▸ **AVAILABLE DATA**:
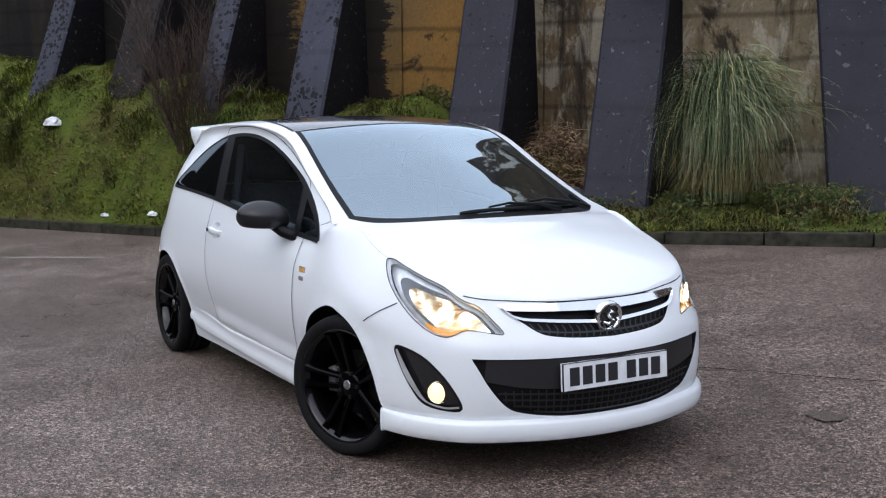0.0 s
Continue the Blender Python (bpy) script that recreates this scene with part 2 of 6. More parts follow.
def flaking_paint(name, base, under, pits=0.35, rough=0.5, chips=0.55):
    """Slate paint on concrete: pits where it came off, pale chips, runs."""
    m, nt, b = node_mat(name)
    info = nt.nodes.new("ShaderNodeObjectInfo")
    tone = noise_fac(nt, 1.3, 6, 0.65, (1, 1, 0.5))
    fine = noise_fac(nt, 30, 5, 0.7)
    tc = nt.nodes.new("ShaderNodeTexCoord")
    wob = add(nt, "ShaderNodeTexNoise", Scale=7.0, Detail=4.0)
    nt.links.new(tc.outputs["Object"], wob.inputs["Vector"])
    shift = mix(nt, 0.12, tc.outputs["Object"], wob.outputs["Color"], 'ADD')
    cell = add(nt, "ShaderNodeTexVoronoi", Scale=15.0, Randomness=1.0)
    nt.links.new(shift, cell.inputs["Vector"])
    size = add(nt, "ShaderNodeMath")
    size.operation = 'MULTIPLY_ADD'
    size.inputs[1].default_value, size.inputs[2].default_value = -0.40, 0.0
    sep = nt.nodes.new("ShaderNodeSeparateColor")
    nt.links.new(cell.outputs["Color"], sep.inputs[0])
    nt.links.new(sep.outputs[0], size.inputs[0])
    near = nt.nodes.new("ShaderNodeMath")
    near.operation = 'ADD'
    nt.links.new(cell.outputs["Distance"], near.inputs[0])
    near.inputs[1].default_value = 0.30 - pits
    grown = nt.nodes.new("ShaderNodeMath")
    grown.operation = 'ADD'
    nt.links.new(near.outputs[0], grown.inputs[0])
    nt.links.new(size.outputs[0], grown.inputs[1])
    where = noise_fac(nt, 1.1, 4, 0.6)
    line = add(nt, "ShaderNodeTexWave", Scale=0.42, Distortion=0.9, Detail=3.0)
    line.bands_direction = 'Z'
    nt.links.new(tc.outputs["Object"], line.inputs["Vector"])
    chip = noise_fac(nt, 17, 2, 0.4)
    c = mix(nt, ramp(nt, tone, [(0.3, (0, 0, 0)), (0.7, (1, 1, 1))]), tuple(q * 0.72 for q in base), tuple(q * 1.25 for q in base))
    msk = mix(nt, 1.0, ramp(nt, grown.outputs[0], [(0.02, (1, 1, 1)), (0.05, (0, 0, 0))]), ramp(nt, where, [(0.40, (0, 0, 0)), (0.50, (1, 1, 1))]), 'MULTIPLY')
    c = mix(nt, msk, c, under)
    c = mix(nt, ramp(nt, chip, [(0.69, (0, 0, 0)), (0.725, (chips,) * 3)]), c, (0.17, 0.17, 0.175))
    c = mix(nt, 0.35, c, ramp(nt, line.outputs["Fac"], [(0.0, (0.4,) * 3), (0.03, (0.85,) * 3), (0.10, (1.0,) * 3)]), 'MULTIPLY')
    c = mix(nt, 0.5, c, ramp(nt, fine, [(0.3, (0.65,) * 3), (0.7, (1.2,) * 3)]), 'MULTIPLY')
    vary = ramp(nt, info.outputs["Random"], [(0.0, (0.75,) * 3), (1.0, (1.1,) * 3)])
    c = mix(nt, 1.0, c, vary, 'MULTIPLY')
    nt.links.new(c, b.inputs["Base Color"])
    b.inputs["Roughness"].default_value = rough
    b.inputs["Specular IOR Level"].default_value = 0.18
    bump(nt, b, mix(nt, 0.6, fine, msk), 0.3, 0.012)
    return m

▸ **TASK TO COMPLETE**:
Reproduce each line exactly, please, except for any pictures.

▸ **CORRECT RESULT**:
0.0 s
Continue the Blender Python (bpy) script that recreates this scene with part 2 of 6. More parts follow.
def flaking_paint(name, base, under, pits=0.35, rough=0.5, chips=0.55):
    """Slate paint on concrete: pits where it came off, pale chips, runs."""
    m, nt, b = node_mat(name)
    info = nt.nodes.new("ShaderNodeObjectInfo")
    tone = noise_fac(nt, 1.3, 6, 0.65, (1, 1, 0.5))
    fine = noise_fac(nt, 30, 5, 0.7)
    tc = nt.nodes.new("ShaderNodeTexCoord")
    wob = add(nt, "ShaderNodeTexNoise", Scale=7.0, Detail=4.0)
    nt.links.new(tc.outputs["Object"], wob.inputs["Vector"])
    shift = mix(nt, 0.12, tc.outputs["Object"], wob.outputs["Color"], 'ADD')
    cell = add(nt, "ShaderNodeTexVoronoi", Scale=15.0, Randomness=1.0)
    nt.links.new(shift, cell.inputs["Vector"])
    size = add(nt, "ShaderNodeMath")
    size.operation = 'MULTIPLY_ADD'
    size.inputs[1].default_value, size.inputs[2].default_value = -0.40, 0.0
    sep = nt.nodes.new("ShaderNodeSeparateColor")
    nt.links.new(cell.outputs["Color"], sep.inputs[0])
    nt.links.new(sep.outputs[0], size.inputs[0])
    near = nt.nodes.new("ShaderNodeMath")
    near.operation = 'ADD'
    nt.links.new(cell.outputs["Distance"], near.inputs[0])
    near.inputs[1].default_value = 0.30 - pits
    grown = nt.nodes.new("ShaderNodeMath")
    grown.operation = 'ADD'
    nt.links.new(near.outputs[0], grown.inputs[0])
    nt.links.new(size.outputs[0], grown.inputs[1])
    where = noise_fac(nt, 1.1, 4, 0.6)
    line = add(nt, "ShaderNodeTexWave", Scale=0.42, Distortion=0.9, Detail=3.0)
    line.bands_direction = 'Z'
    nt.links.new(tc.outputs["Object"], line.inputs["Vector"])
    chip = noise_fac(nt, 17, 2, 0.4)
    c = mix(nt, ramp(nt, tone, [(0.3, (0, 0, 0)), (0.7, (1, 1, 1))]), tuple(q * 0.72 for q in base), tuple(q * 1.25 for q in base))
    msk = mix(nt, 1.0, ramp(nt, grown.outputs[0], [(0.02, (1, 1, 1)), (0.05, (0, 0, 0))]), ramp(nt, where, [(0.40, (0, 0, 0)), (0.50, (1, 1, 1))]), 'MULTIPLY')
    c = mix(nt, msk, c, under)
    c = mix(nt, ramp(nt, chip, [(0.69, (0, 0, 0)), (0.725, (chips,) * 3)]), c, (0.17, 0.17, 0.175))
    c = mix(nt, 0.35, c, ramp(nt, line.outputs["Fac"], [(0.0, (0.4,) * 3), (0.03, (0.85,) * 3), (0.10, (1.0,) * 3)]), 'MULTIPLY')
    c = mix(nt, 0.5, c, ramp(nt, fine, [(0.3, (0.65,) * 3), (0.7, (1.2,) * 3)]), 'MULTIPLY')
    vary = ramp(nt, info.outputs["Random"], [(0.0, (0.75,) * 3), (1.0, (1.1,) * 3)])
    c = mix(nt, 1.0, c, vary, 'MULTIPLY')
    nt.links.new(c, b.inputs["Base Color"])
    b.inputs["Roughness"].default_value = rough
    b.inputs["Specular IOR Level"].default_value = 0.18
    bump(nt, b, mix(nt, 0.6, fine, msk), 0.3, 0.012)
    return m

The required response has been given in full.